Source data:
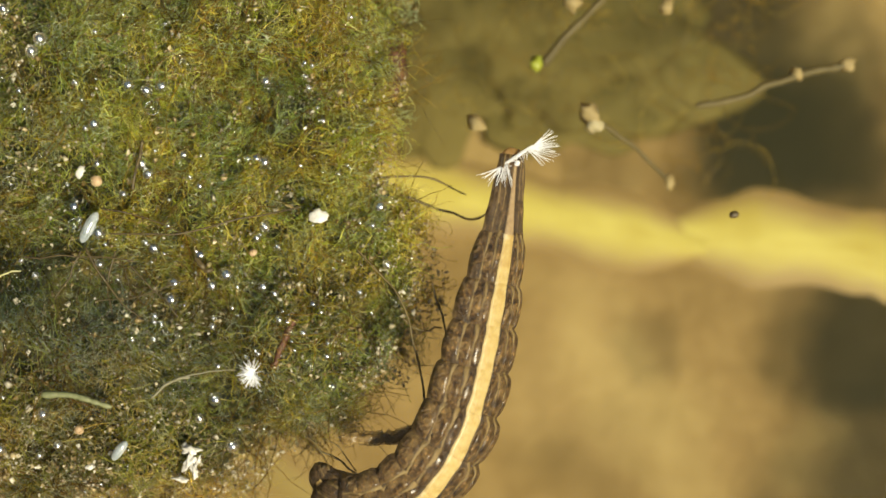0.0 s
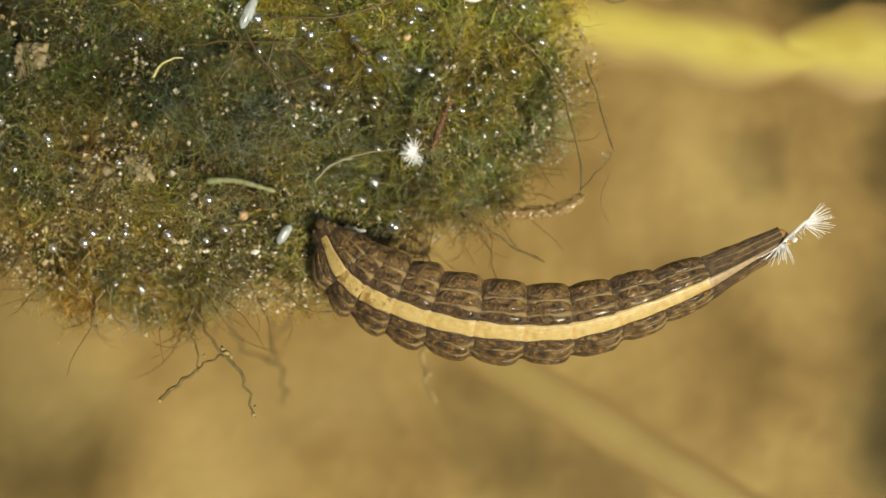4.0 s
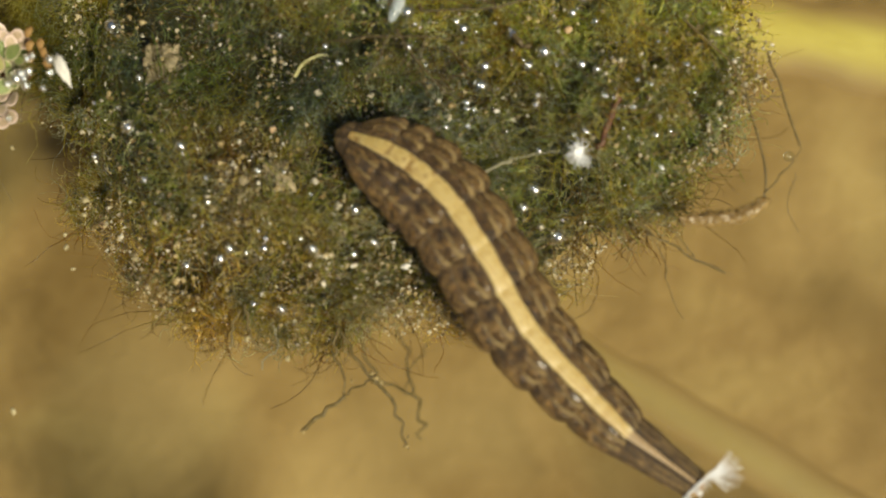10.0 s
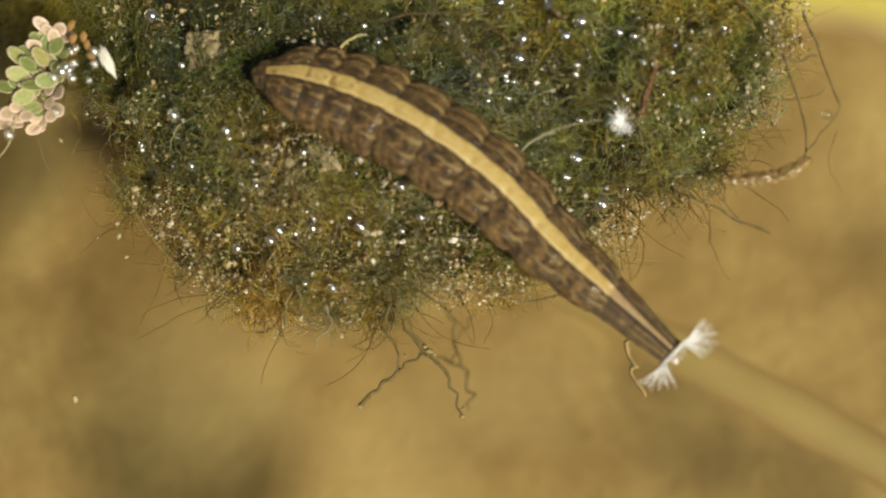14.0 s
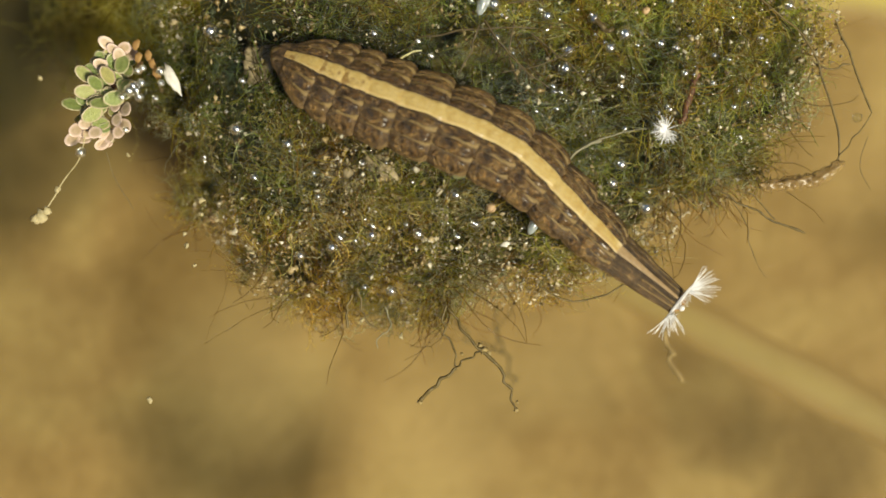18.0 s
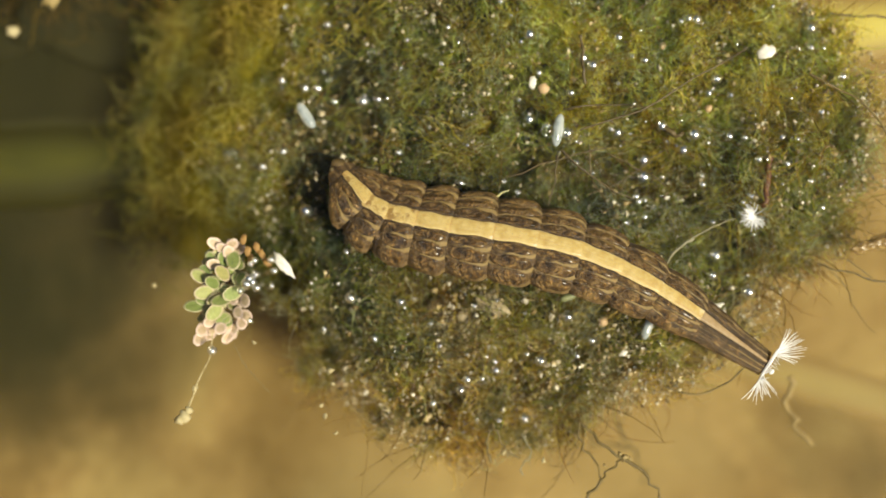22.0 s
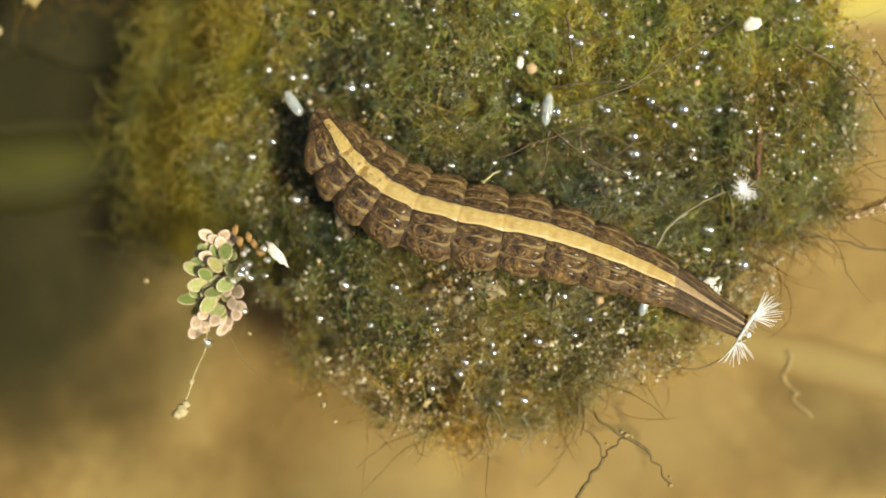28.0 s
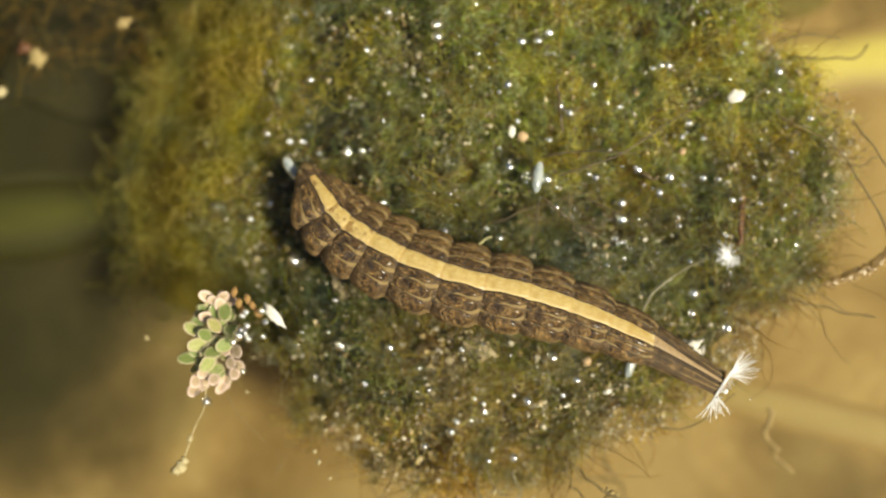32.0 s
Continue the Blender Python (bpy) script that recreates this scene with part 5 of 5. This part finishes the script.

Problem requirements: Transcribe the whole listing, character for character, but not its images.

Exercise result:
0.0 s
4.0 s
10.0 s
14.0 s
18.0 s
22.0 s
28.0 s
32.0 s
Continue the Blender Python (bpy) script that recreates this scene with part 5 of 5. This part finishes the script.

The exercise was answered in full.